When 264 players showed up to pay $100 to play in a Monday qualifying round for eight spots in the 132-player Bakersfield tournament, Edgar and other Hogan tour officials smiled. So did the Southern California PGA, beneficiary of the $26,400 qualifying money.

The procedure is a throwback to the days of the golf rabbit, a player who went 18 holes on Monday, hoping to get into a tournament, then, if he missed, hopped away to the next site to try again.

Edgar sees the Hogan tour in nostalgic terms, from the Monday qualifying to the sites chosen--many of them had tournaments until the tour became so expensive that it moved to larger venues--to many players staying in sponsors’ homes and sharing cars for transportation.

Advertisement

Thirty years ago, the Bakersfield Open paid in both cash and local currency to golfers passing through. Jack Fleck won the tournament in a one-hole playoff against Bob Rosburg and collected $3,500 and a year’s worth of oil well royalties. Rosburg got $2,300 and a steer. Jim Ferree won $1,800 and a bale of cotton for finishing third, and Gay Brewer $1,200 and two sheep for fourth.

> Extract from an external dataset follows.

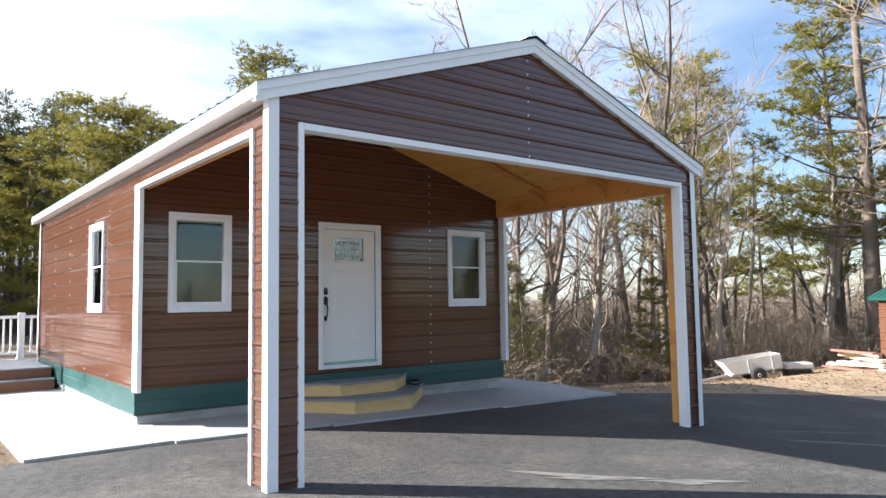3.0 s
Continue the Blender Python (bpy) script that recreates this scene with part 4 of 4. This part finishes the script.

It was a sign of the times, and so was last week’s effort. The inaugural Hogan event raised more than $100,000, with money going to a scholarship fund and the Special Olympics. Other charities will benefit at the tour’s other sites.

For all of the emphasis on youth, there is a remedial aspect to the idea of the Hogan tour. The Bakersfield tournament included golfers from several categories, from the PGA Tour qualifying school to a separate Hogan tour qualifying tournament to older PGA Tour players down on their luck.

The field included Mike McCullough, who collected $17,500 for finishing in a tie for 15th at Pebble Beach a year ago, and who has 18 years on the regular tour, as well as Bob Lunn, who won the 1971 L. A. Open at Rancho Park, and there were better-known veterans such as Peter Oosterhuis.

There is a separate category for golfers 40-49 who want to get their games prepared for the Senior tour.

For many, it’s a comedown after playing on the PGA Tour. For others it’s an opportunity.

“I feel I’m getting better at this game,” said Dalpos, “I want to keep up with the game. It’s something I like to do. I think every player has said, ‘That’s it. I’m done,’ and I have to (eventually). But I don’t want to quit.”

Advertisement

Instead, he was playing Bakersfield last week, searching for that one stroke that he says kept him from playing Pebble Beach.